Do this: Copy out the data exactly, leaving the pictures behind.
· · · · ·
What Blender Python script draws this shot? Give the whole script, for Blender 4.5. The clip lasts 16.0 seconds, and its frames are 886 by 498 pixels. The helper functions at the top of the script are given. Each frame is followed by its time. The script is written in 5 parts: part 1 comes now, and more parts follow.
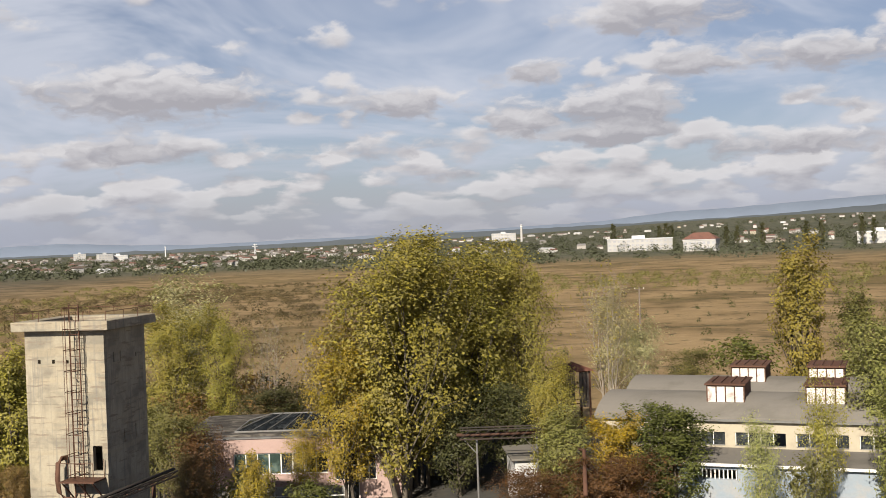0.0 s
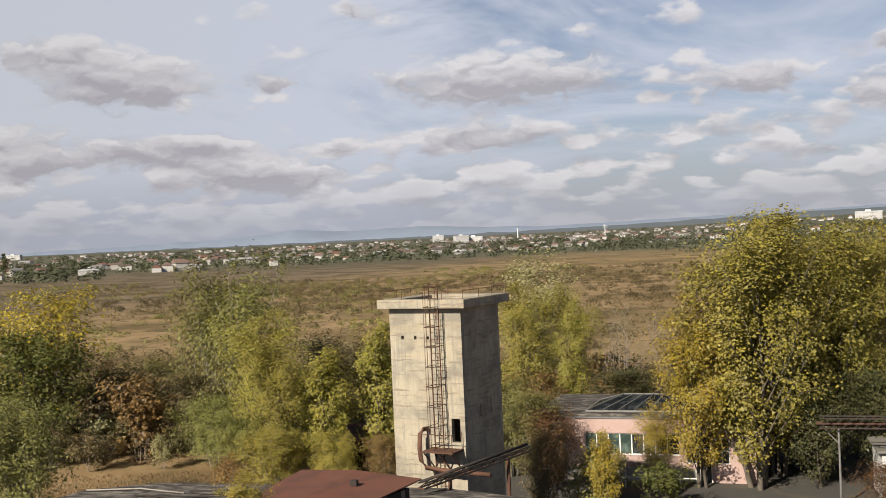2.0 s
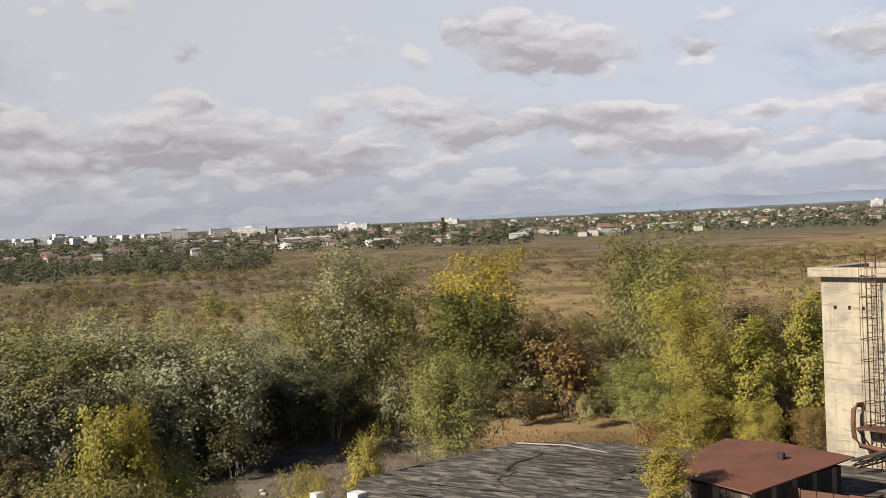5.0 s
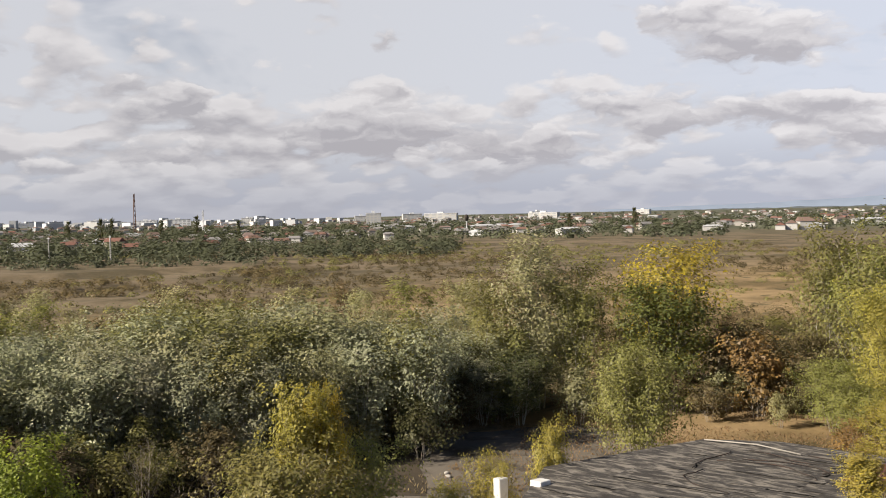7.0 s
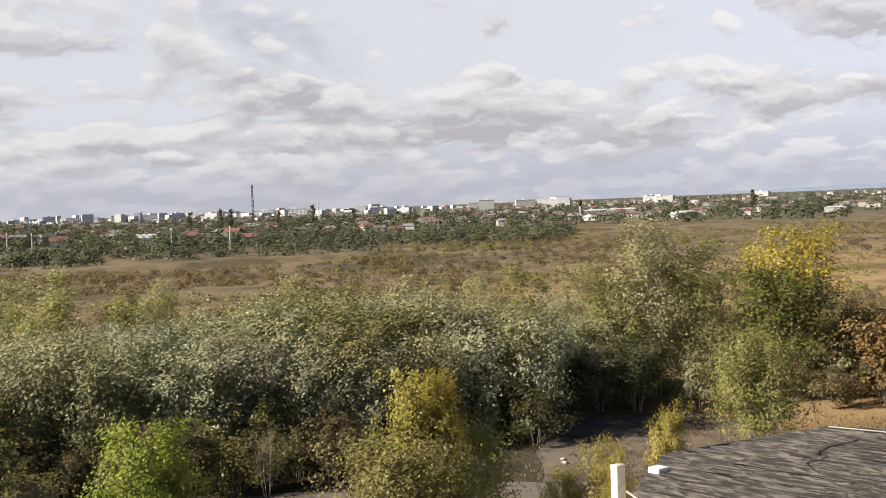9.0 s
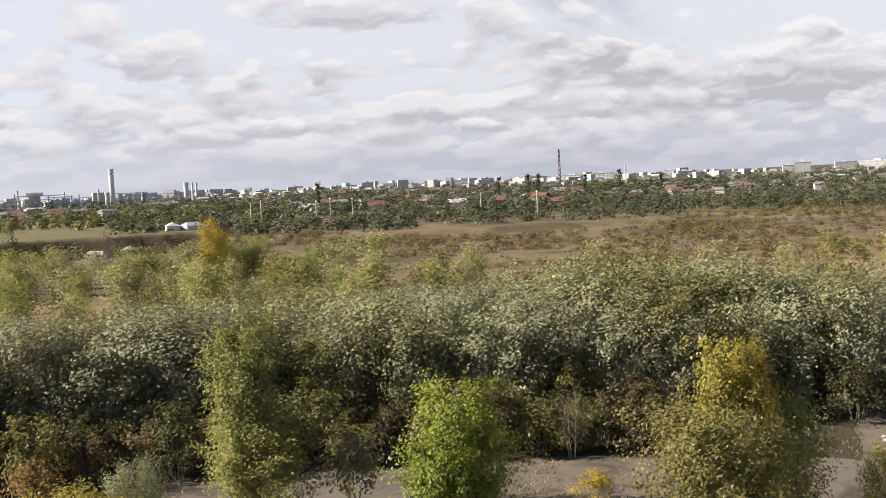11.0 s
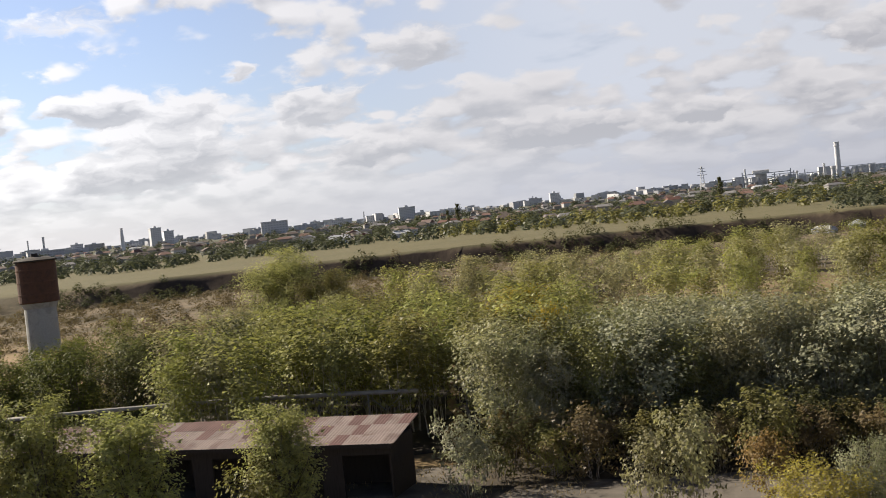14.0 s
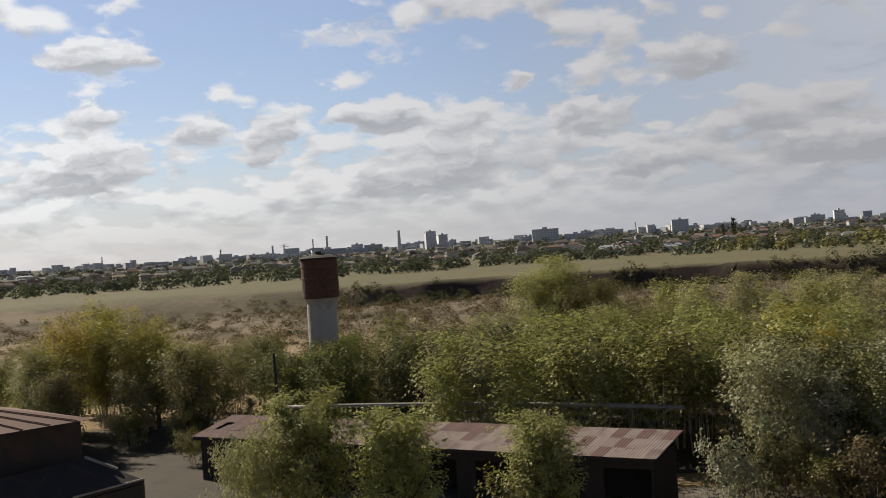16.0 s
· · · · ·
Exercise output:
What Blender Python script draws this shot? Give the whole script, for Blender 4.5. The clip lasts 16.0 seconds, and its frames are 886 by 498 pixels. The helper functions at the top of the script are given. Each frame is followed by its time. The script is written in 5 parts: part 1 comes now, and more parts follow.
0.0 s
2.0 s
5.0 s
7.0 s
9.0 s
11.0 s
14.0 s
16.0 s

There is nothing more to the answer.